Und eine überzeugende und praktikable Lösung für diese Schwachstelle im Regelwerk ist derzeit nicht in Sicht!
Das immer höhere Tempo des Spiels und der Ballbewegungen machen die Abseits-Entscheidungen mit dem bloßen Auge selbst für die Linienrichter immer schwieriger. Und selbst die TV-Aufzeichnungen, die den Schiris nicht zur Verfügung stehen, geben oft nicht exakt Aufschluss: War der Stürmer X mit Kopf, Arm oder Bein im Abseits oder war es nur gleiche Höhe?
Den Gegner in die Abseitsfalle zu stellen, ist ein dem Spielfluss abträgliches taktisches Mittel und verhindert oft genug lehrbuchhaft heraus kombinierte Tore. Schadet also der Attraktivität des Spiels, weil die doppelten Defensivreihen die Räume vor dem Strafraum so verdichten, dass nicht selten die Angreifer wie beim Handball ein unproduktives Ball-hin-und-her-Geschiebe praktizieren.
Fußball ohne die Abseits-Regel wäre eine echte, revolutionäre Änderung mit garantiert mehr Kreativ-und Offensivaktionen. Und wäre zugleich eine Rückkehr zu urbanen Wurzeln des Kickens. Denn wo auf einer Spielwiese oder einem umzäunten Bolzplatz im Kietz kümmert sich jemand um das Abseits?
Netto-Spielzeit, Abschaffung der Abseits-Regel, bei Fouls auch Zeitstrafen – Vorstellungen, die im eher konservativen Fußball-Lager, von Fans bis Funktionären, derzeit auf überwiegend Skepsis oder Ablehnung stoßen. Deren Argumentation ist vor allem: Warum soll man in ein funktionierendes System eingreifen? Und: Der Fußball ist populär und erfolgreich, weil er so einfach ist und von der Basis bis zur Spitze nach nahezu gleichen Regeln betrieben wird!

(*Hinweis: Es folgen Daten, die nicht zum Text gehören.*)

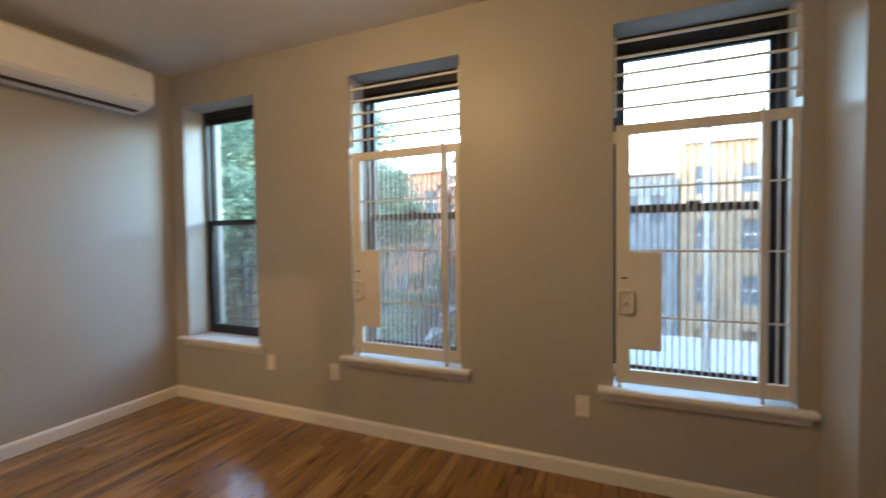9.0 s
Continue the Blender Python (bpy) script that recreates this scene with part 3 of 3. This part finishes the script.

Ex-Politiker Grindel findet die Diskussions-Vorschläge der Regelkommission Ifab „irritierend“. Videobeweis und Torkamera seien positive Neuerungen „und ansonsten soll der Fußball so bleiben, wie er ist.“
Dieses Beharren am Bestehenden hat auch der langjährige FIFA-Boss Joseph Blatter als Mantra gewählt. Nachfolger Infantino ist da schon eher Modernisierungen zugetan.
Vielleicht hat er Sportarten wie Biathlon, Volleyball oder Basketball vor Augen, die mit mutigen Neuerungen an Attraktivität gewonnen haben.
Basketball hat seinen offensiven Wesenszug – Sieger soll der sein, der die meisten Körbe erzielt – beispielsweise durch kluge Regeln gewahrt und ausgebaut. Da muss innerhalb von acht Sekunden der Ball in des Gegners Hälfte bewegt ein Angriff nach 24 Sekunden mit einem Korbwurf abgeschlossen werden. Treffer aus der Distanz werden mit drei Punkten belohnt. Fouls beim Korbwurf bekommen einen Bonuswurf. Und nach fünf Mannschaftsfouls in einer Hälfte kann das Foulen mit Freiwürfen sanktioniert werden. Es gibt „normale“ und „unsportliche“ Fouls. Letztere haben zwei Freiwürfe und Ballbesit u.a.m. Meckereien und ungebührliche Proteste auch von der Bank können von den Schiedsrichtern strikt unterbunden werden.
Letzteres soll künftig mit Schutzabsichten der Unparteiischen auch im Fußball im Regelwerk verankert werden.